HEXO’s revenues were low in the fourth quarter
HEXO expected lower revenues in the fourth quarter. The company mentioned the lower expectations during its preliminary results. HEXO generated revenues of 15.4 million Canadian dollars compared to 1.4 million Canadian dollars in the fourth quarter of 2018. Sequentially, HEXO saw an increase of 18.2% from the third quarter.
In the earnings call, HEXO mentioned that it increased its distribution across Canada to nine provinces. HEXO and Molson Coors plan to launch beverages in Canada after Cannabis 2.0 started on October 17. Last month, HEXO announced that its joint venture Truss Beverage Company will launch beverages including CBD-infused spring water and beverages containing THC. The company will also launch six cannabis beverage brands.
HEXO isn’t the only cannabis company that teamed up with beverage companies to expand in the beverage market. Canopy Growth (CGC) (WEED) is launching beverages with Constellation Brands (STZ). The company also acquired BioSteel Sports Nutrition Company to expand its product portfolio to CBD-infused health beverages. Canopy Growth will launch 30 cannabis-infused products in the market later this year. To learn more, read Canopy Growth Is Set to Launch New Products.
Tilray and Anheuser-Busch InBev’s joint venture company, Fluent Beverage, will launch CBD-infused drinks in December.
Legal cannabis won’t kill the illegal market
HEXO thinks that some provinces in Canada, like Ontario and Quebec, are still struggling to fully legalize cannabis or gain easy access to legalized cannabis. Issues with legalization lead to delayed store rollout, which hurts sales. As a result, HEXO’s management thinks that legal cannabis sales in Canada can’t beat the illegal market until the concerns are addressed. Access to legal cannabis and the in-store experience must be addressed to end the illegal market.
HEXO thinks that it won’t be able to provide any guidance until the cannabis market matures and retail channels are readily available in Canada. For the first quarter of 2020, the company expects net revenues of 14 million–18 million Canadian dollars. The company expects sales to grow by the second quarter and help achieve positive EBITDA in calendar 2020.
Analysts expect HEXO to deliver revenues of 125.7 million Canadian dollars in fiscal 2020. Meanwhile, Aurora Cannabis (ACB) could report 540.9 million Canadian dollars in fiscal 2020. Aphria (APHA) could report revenues of 595.9 million Canadian dollars in fiscal 2020. Analysts expect Canopy Growth to report revenues of 562.6 million Canadian dollars in fiscal 2020. However, the company is still confident about hitting the target for 2020. Read Canopy Growth: Is $1 Billion in Sales Still Possible? to learn more.

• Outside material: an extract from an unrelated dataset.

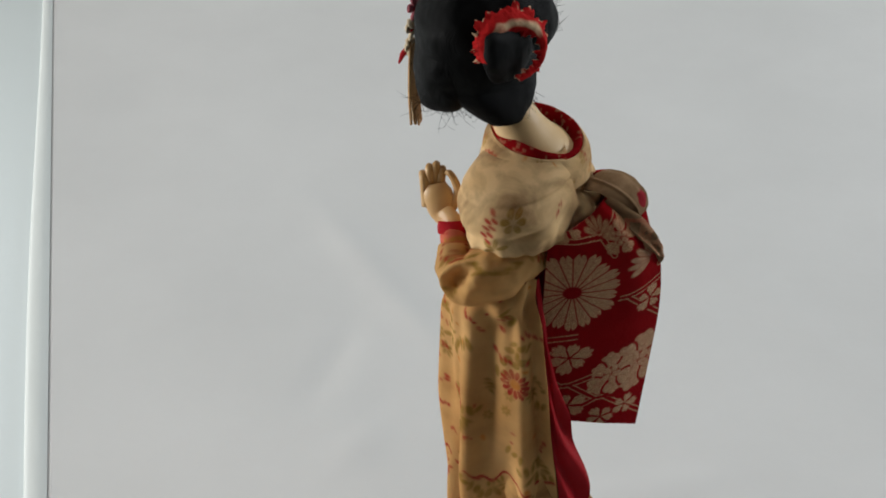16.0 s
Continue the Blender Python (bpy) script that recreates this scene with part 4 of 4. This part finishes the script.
def make_paper():
    """One long sheet, flat under the stand, bent up behind, gently creased."""
    rng = random.Random(12)
    creases = [(-0.150, 0.360, 0.055, 0.014, -55, 0.0045), (-0.100, 0.285, 0.05, 0.012, -50, 0.004), (-0.147, 0.235, 0.040, 0.010, 80, -0.003), (-0.115, 0.165, 0.030, 0.012, 60, 0.003), (0.097, 0.115, 0.026, 0.018, 30, 0.0045), (-0.085, 0.078, 0.040, 0.014, -12, 0.006), (-0.105, 0.190, 0.020, 0.030, 0, -0.003), (0.060, 0.140, 0.05, 0.012, 20, 0.003), (-0.230, 0.040, 0.05, 0.03, 40, -0.003)]
    for _ in range(26):
        creases.append((rng.uniform(-0.4, 0.5), rng.uniform(-0.2, 0.9), rng.uniform(0.04, 0.11), rng.uniform(0.012, 0.04), rng.uniform(0, 180), rng.uniform(-0.0014, 0.0014)))
    along, across = 300, 220
    v = np.linspace(-0.75, 1.55, along)[:, None] * np.ones((1, across))
    k = np.linspace(0, 1, across)[None, :] * np.ones((along, 1))
    left = paper_edge(np.minimum(v, 1.0))
    x = left + (0.95 - left) * k
    bend, radius = 0.80, 0.30
    turn = np.clip((v - bend) / radius, 0, math.pi / 2)
    rest = np.maximum(v - bend - radius * math.pi / 2, 0)
    y = np.where(v < bend, v, bend + radius * np.sin(turn))
    z = np.where(v < bend, 0.0, radius * (1 - np.cos(turn)) + rest)
    for cx, cy, a, b, deg, h in creases:
        c, s = math.cos(math.radians(deg)), math.sin(math.radians(deg))
        du, dv = (x - cx) * c + (v - cy) * s, -(x - cx) * s + (v - cy) * c
        z = z + 0.6 * h * np.exp(-((du / a) ** 2) - (dv / b) ** 2)
    flat = np.clip((np.hypot(x, v) - 0.062) / 0.03, 0, 1)
    z = np.where(v < bend, np.maximum(z * flat * np.clip((x - left) / 0.06, 0, 1), -0.003), z)
    g = np.stack([x, y, z], -1).reshape(-1, 3)
    quads = [(r * across + c, r * across + c + 1, (r + 1) * across + c + 1, (r + 1) * across + c) for r in range(along - 1) for c in range(across - 1)]
    data = bpy.data.meshes.new("backdrop")
    data.from_pydata(g.tolist(), [], quads)
    data.polygons.foreach_set("use_smooth", np.ones(len(quads), bool))
    data.materials.append(PAPER)
    ob = new("backdrop", data)
    thick = ob.modifiers.new("thickness", "SOLIDIFY")
    thick.thickness, thick.offset = 0.0006, -1
    return tagged(ob, "softly creased white paper sweep under the stand", "backdrop", kind="structure")


make_paper()


def panel(name, corners, material, label):
    bm = bmesh.new()
    face = bm.faces.new([bm.verts.new(c) for c in corners])
    r = bmesh.ops.extrude_face_region(bm, geom=[face])
    face.normal_update()
    n = face.normal
    bmesh.ops.translate(bm, verts=[v for v in r["geom"] if isinstance(v, bmesh.types.BMVert)], vec=n * -0.01)
    bmesh.ops.recalc_face_normals(bm, faces=bm.faces[:])
    return tagged(mesh_object(name, bm, material), label, "tent", kind="structure")


panel("table", [(-1.6, -1.2, -0.0145), (1.6, -1.2, -0.0145), (1.6, 1.7, -0.0145), (-1.6, 1.7, -0.0145)], TENT, "pale lit tent floor beside the paper sheet")
bm = bmesh.new()
for k in range(25):
    y = -0.5 + 1.4 * k / 24
    x = paper_edge(y) + 0.0025
    wide = 0.013 + 0.003 * math.sin(6 * y)
    lift = 0.002 * math.sin(9 * y)
    for dx, z in ((0, 0.0004), (-0.25 * wide, 0.0009), (-0.75 * wide, 0.0006 + 0.3 * lift), (-wide, -0.005)):
        bm.verts.new((x + dx, y, z))
bm.verts.ensure_lookup_table()
for k in range(24):
    for j in range(3):
        bm.faces.new([bm.verts[i] for i in (4 * k + j, 4 * k + j + 1, 4 * k + j + 5, 4 * k + j + 4)])
bmesh.ops.recalc_face_normals(bm, faces=bm.faces[:])
tagged(mesh_object("tent_seam", bm, SEAM), "pale grey-green cloth seam along the paper's edge", "seam", kind="structure")
panel("tent_wall", [(-1.5, 1.6, -0.006), (1.5, 1.6, -0.006), (1.5, 1.6, 1.5), (-1.5, 1.6, 1.5)], WALL, "white cloth tent wall behind the paper")


# the dim room round the table
X, Y0, Y1, LOW, TOP = 2.7, -2.4, 2.6, -0.75, 2.3
panel("floor", [(-X, Y0, LOW), (X, Y0, LOW), (X, Y1, LOW), (-X, Y1, LOW)], ROOM, "plain grey room floor under the table")
panel("ceiling", [(-X, Y1, TOP), (X, Y1, TOP), (X, Y0, TOP), (-X, Y0, TOP)], ROOM, "plain grey room ceiling")
panel("wall_north", [(-X, Y1, LOW), (X, Y1, LOW), (X, Y1, TOP), (-X, Y1, TOP)], ROOM, "plain grey room wall")
panel("wall_south", [(X, Y0, LOW), (-X, Y0, LOW), (-X, Y0, TOP), (X, Y0, TOP)], ROOM, "plain grey room wall")
panel("wall_east", [(X, Y1, LOW), (X, Y0, LOW), (X, Y0, TOP), (X, Y1, TOP)], ROOM, "plain grey room wall")
panel("wall_west", [(-X, Y0, LOW), (-X, Y1, LOW), (-X, Y1, TOP), (-X, Y0, TOP)], ROOM, "plain grey room wall")


def motions():
    walk(doll, [(t, pose(0, 0, 0.06, 0, 0, turn)) for t, turn in TURNS])


motions()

Black market sales are dominating
Recently, I discussed that the illegal market is a major concern for cannabis companies. Canada legalized marijuana in 2018. A year later, data showed that consumers still purchase cannabis illegally. Statistics Canada’s National Cannabis Survey showed that around 42% of cannabis consumers still buy marijuana illegally. Stricter regulations, the strenuous regulation process, and fewer legal shops shift consumers’ interest toward the black market.

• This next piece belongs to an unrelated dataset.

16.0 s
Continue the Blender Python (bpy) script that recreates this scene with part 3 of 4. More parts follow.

Also, a lack of variety in cannabis products and cheaper prices at illegal shops shifted consumers’ interest. With edibles, vapes, and beverages legal now, there could be more variety in the market. Deloitte estimates show that the edibles and concentrate market will contribute 1.6 billion Canadian dollars and 140 million Canadian dollars.
HEXO’s earnings call
HEXO discussed the reasons for retracting its fiscal 2020 outlook. The company faced issues in retail store rollout in Canada. In Quebec, according to HEXO’s contract with SQDC, it’s supposed to receive approximately 58 tons for year one from all licensed producers. However, supply shortages resulted in less than half of the amount.
Also, the company faces issues in clearly understanding consumers’ tastes. The company is new to the cannabis business. As a result, HEXO is still learning about different marijuana strains.

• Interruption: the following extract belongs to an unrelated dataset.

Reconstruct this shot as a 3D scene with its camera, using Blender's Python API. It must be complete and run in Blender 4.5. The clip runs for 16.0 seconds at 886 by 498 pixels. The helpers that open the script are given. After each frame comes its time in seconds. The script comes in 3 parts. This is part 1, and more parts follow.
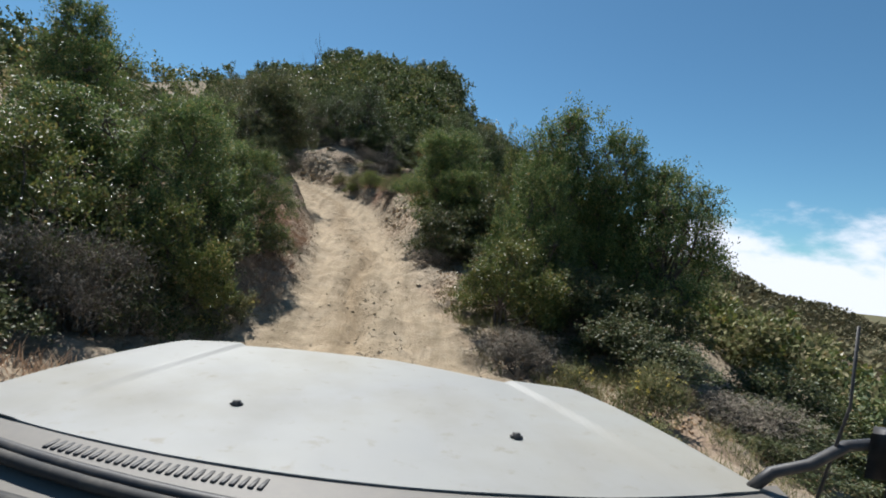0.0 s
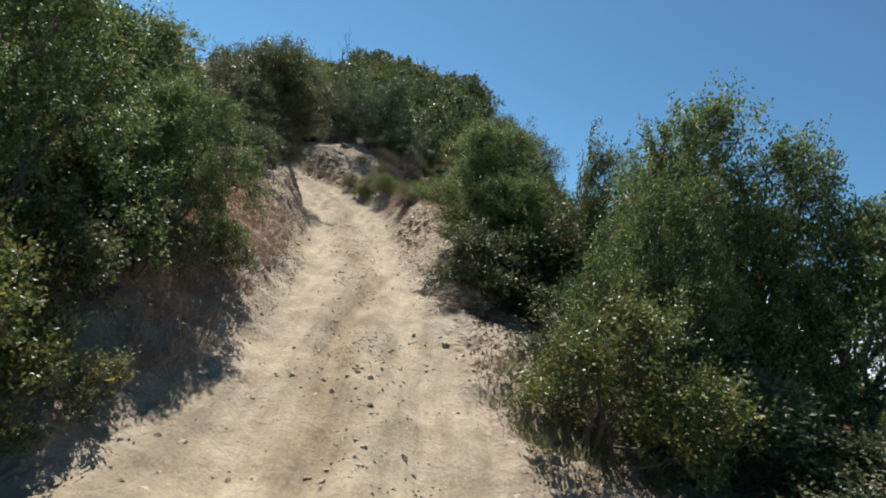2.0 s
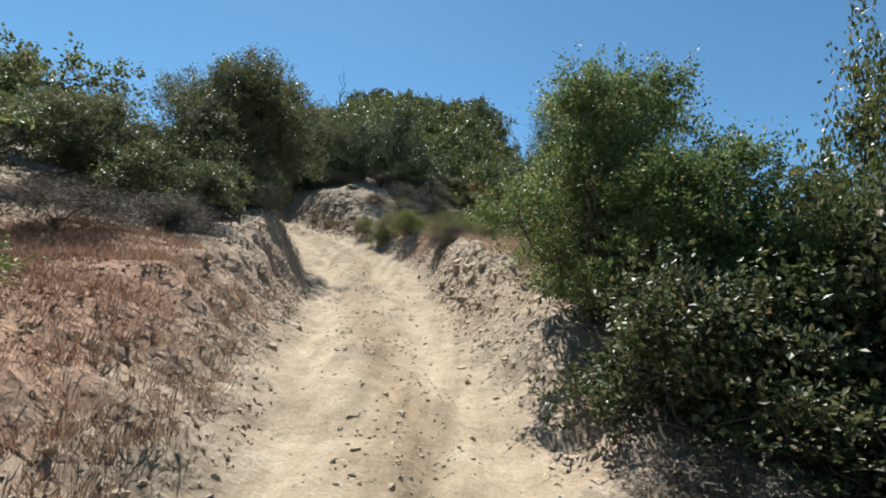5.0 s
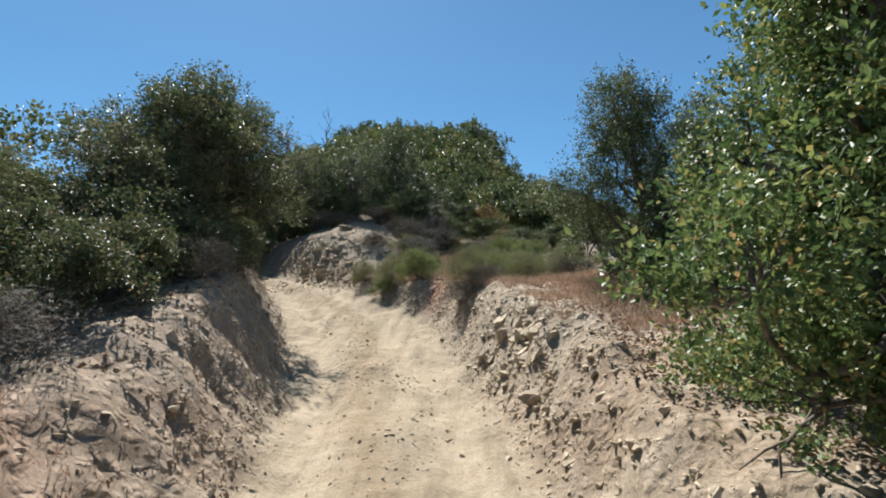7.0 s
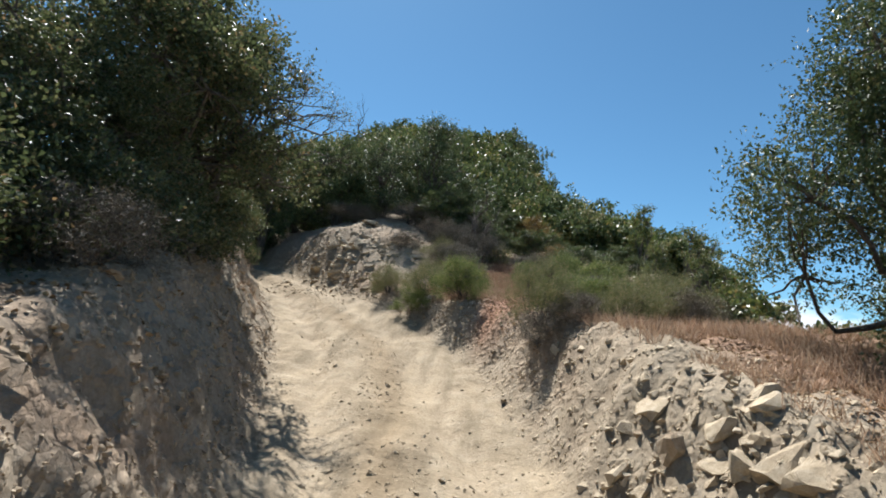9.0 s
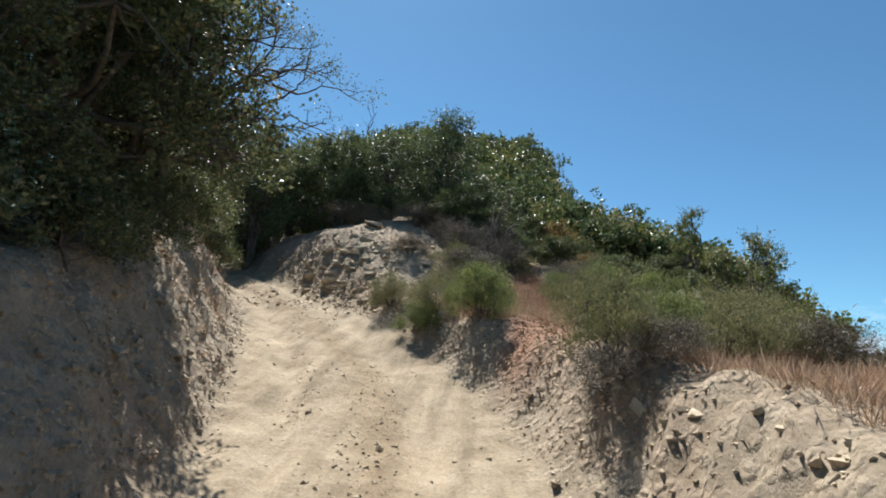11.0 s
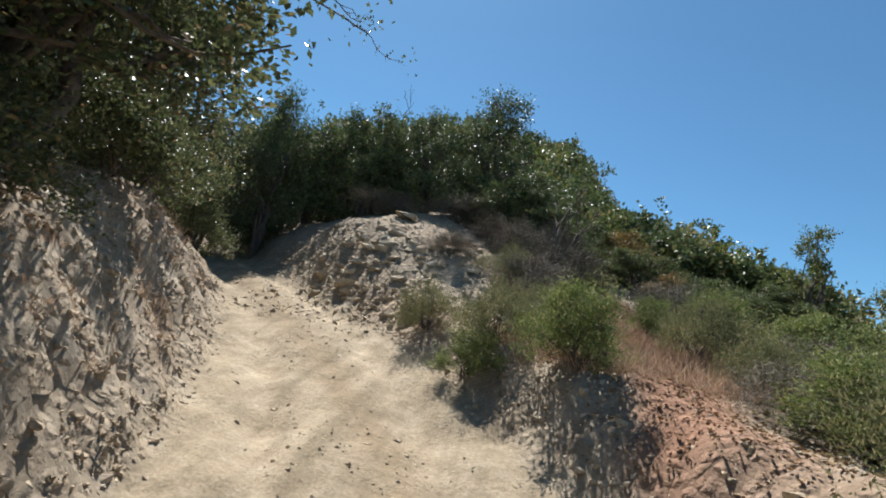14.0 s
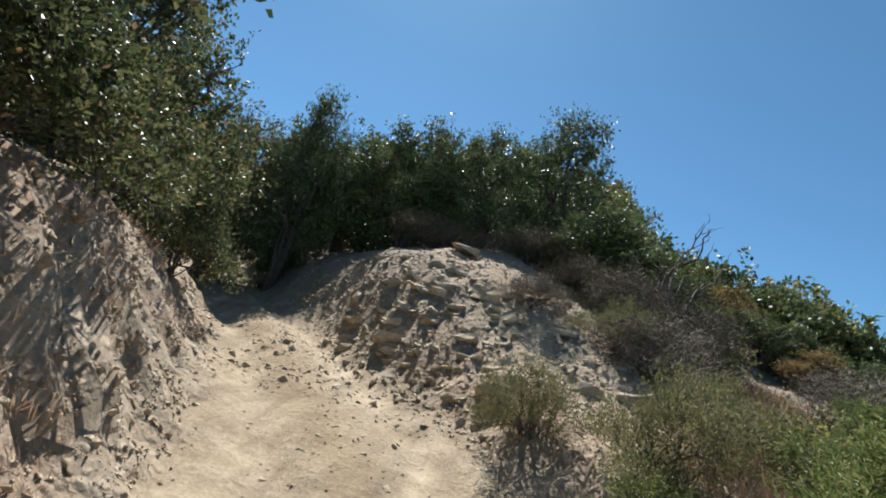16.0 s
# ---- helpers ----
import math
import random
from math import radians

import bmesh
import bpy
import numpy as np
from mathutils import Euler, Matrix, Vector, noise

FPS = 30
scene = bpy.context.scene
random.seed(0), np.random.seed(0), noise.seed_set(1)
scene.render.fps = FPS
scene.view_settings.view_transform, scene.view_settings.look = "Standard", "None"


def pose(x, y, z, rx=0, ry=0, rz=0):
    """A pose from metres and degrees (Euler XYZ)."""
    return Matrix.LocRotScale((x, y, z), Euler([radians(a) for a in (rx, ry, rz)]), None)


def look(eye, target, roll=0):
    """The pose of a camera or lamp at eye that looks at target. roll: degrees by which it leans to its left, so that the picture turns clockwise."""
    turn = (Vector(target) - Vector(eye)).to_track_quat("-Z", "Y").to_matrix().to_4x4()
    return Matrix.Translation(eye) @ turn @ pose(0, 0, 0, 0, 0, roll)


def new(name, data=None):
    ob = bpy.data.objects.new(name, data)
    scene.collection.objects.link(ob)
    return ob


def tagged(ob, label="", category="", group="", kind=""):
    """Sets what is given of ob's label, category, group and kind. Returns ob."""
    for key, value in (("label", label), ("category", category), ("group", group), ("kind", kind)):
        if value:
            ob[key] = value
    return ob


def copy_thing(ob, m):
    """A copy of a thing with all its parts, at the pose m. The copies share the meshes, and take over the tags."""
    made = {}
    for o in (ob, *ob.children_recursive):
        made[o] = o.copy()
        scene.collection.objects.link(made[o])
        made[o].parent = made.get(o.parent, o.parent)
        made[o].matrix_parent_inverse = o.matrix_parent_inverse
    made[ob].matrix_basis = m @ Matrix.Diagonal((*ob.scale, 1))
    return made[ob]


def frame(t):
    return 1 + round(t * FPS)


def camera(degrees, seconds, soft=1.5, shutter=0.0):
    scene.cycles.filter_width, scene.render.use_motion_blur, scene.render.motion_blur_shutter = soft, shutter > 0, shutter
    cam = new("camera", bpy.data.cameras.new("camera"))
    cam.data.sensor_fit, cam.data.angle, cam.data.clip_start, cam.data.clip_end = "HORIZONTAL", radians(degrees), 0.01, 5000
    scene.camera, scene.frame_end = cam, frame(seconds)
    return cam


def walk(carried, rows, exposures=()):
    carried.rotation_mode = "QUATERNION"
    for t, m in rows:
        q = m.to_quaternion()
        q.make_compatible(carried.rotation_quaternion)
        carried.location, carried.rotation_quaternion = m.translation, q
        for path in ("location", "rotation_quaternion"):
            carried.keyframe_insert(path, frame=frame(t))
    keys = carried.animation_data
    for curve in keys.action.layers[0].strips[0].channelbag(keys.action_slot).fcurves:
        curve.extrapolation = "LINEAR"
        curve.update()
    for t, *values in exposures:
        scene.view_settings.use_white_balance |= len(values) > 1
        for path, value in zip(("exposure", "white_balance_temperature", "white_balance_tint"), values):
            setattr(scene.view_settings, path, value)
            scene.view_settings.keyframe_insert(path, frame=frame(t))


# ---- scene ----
cam = camera(82.0, 16.0, soft=1.9)
PATH = [
    (0, (-0.068, -0.118, 0.316), (0.008, 1.88, 0.346), 6.3),
    (0.5, (-0.142, 0.663, 0.384), (-0.045, 2.656, 0.519), 5.3),
    (1, (-0.228, 1.447, 0.46), (-0.121, 3.428, 0.71), 6.8),
    (1.5, (-0.324, 2.352, 0.493), (-0.233, 4.338, 0.707), 8.9),
    (2, (-0.471, 3.162, 0.506), (-0.426, 5.159, 0.603), 13.2),
    (2.5, (-0.507, 3.83, 0.545), (-0.468, 5.828, 0.597), 9.4),
    (3, (-0.594, 4.493, 0.574), (-0.532, 6.491, 0.644), 9.6),
    (3.5, (-0.651, 5.136, 0.575), (-0.616, 7.13, 0.735), 9.8),
    (4, (-0.778, 6.002, 0.626), (-0.79, 7.994, 0.802), 7.4),
    (6.5, (-1.424, 9.439, 1.553), (-1.512, 11.411, 1.87), 0.8),
    (7, (-1.527, 10.269, 1.649), (-1.613, 12.24, 1.98), -1.9),
    (7.5, (-1.746, 11.135, 1.764), (-1.841, 13.103, 2.109), -0.2),
    (8, (-1.887, 11.844, 1.89), (-1.993, 13.812, 2.229), -0.3),
    (8.5, (-2.111, 12.49, 1.994), (-2.245, 14.45, 2.367), 3.1),
    (9, (-2.287, 13.153, 2.071), (-2.444, 15.11, 2.449), 4.7),
    (11.5, (-2.565, 15.547, 2.421), (-2.769, 17.492, 2.837), 5.8),
    (12, (-2.699, 16.18, 2.511), (-2.926, 18.132, 2.883), 5.5),
    (12.5, (-2.947, 16.613, 2.589), (-3.177, 18.564, 2.964), 8.5),
    (13, (-3.007, 16.831, 2.645), (-3.253, 18.782, 3.01), 9.0),
    (13.5, (-3.09, 17.053, 2.7), (-3.352, 19.0, 3.078), 9.4),
    (14, (-3.224, 17.373, 2.768), (-3.514, 19.308, 3.181), 11.0),
    (14.5, (-3.488, 17.874, 2.845), (-3.809, 19.787, 3.331), 12.6),
    (15, (-3.653, 18.406, 2.921), (-4.005, 20.308, 3.43), 10.4),
    (15.5, (-3.935, 18.959, 3.051), (-4.309, 20.859, 3.55), 11.6),
    (16, (-4.252, 19.437, 3.193), (-4.654, 21.323, 3.722), 15.5),
]
walk(cam, [(t, look(e, g, r)) for t, e, g, r in PATH], exposures=[(0, 0.75, 6100, 10), (2.5, 1.0, 6100, 10), (4, 1.1, 6100, 10), (7, 1.15, 6050, 10), (9, 1.15, 6080, 10), (16, 1.15, 6080, 10)])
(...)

HEXO also set up a reserve provision to address possible returns from the provinces. For the fourth quarter, the company estimates the reserve provision at 3.8 million Canadian dollars.
HEXO stock in 2019
HEXO stock started off 2019 on a good note. However, the company faced scandal rumors when CannTrust’s (CTST) regulation scandals hit the cannabis industry. October wasn’t a good month for the stock—HEXO lost 45.7%. Aurora Cannabis stock fell 18.2%, while Aphria stock fell 3.6%. Canopy Growth stock fell 12.9%, while Cronos Group stock fell 9.2% in October.
Despite the growing illegal market in Canada, HEXO is still positive about its long-term outlook. The company is raising additional equity to build a capital reserve and fund high-priority initiatives.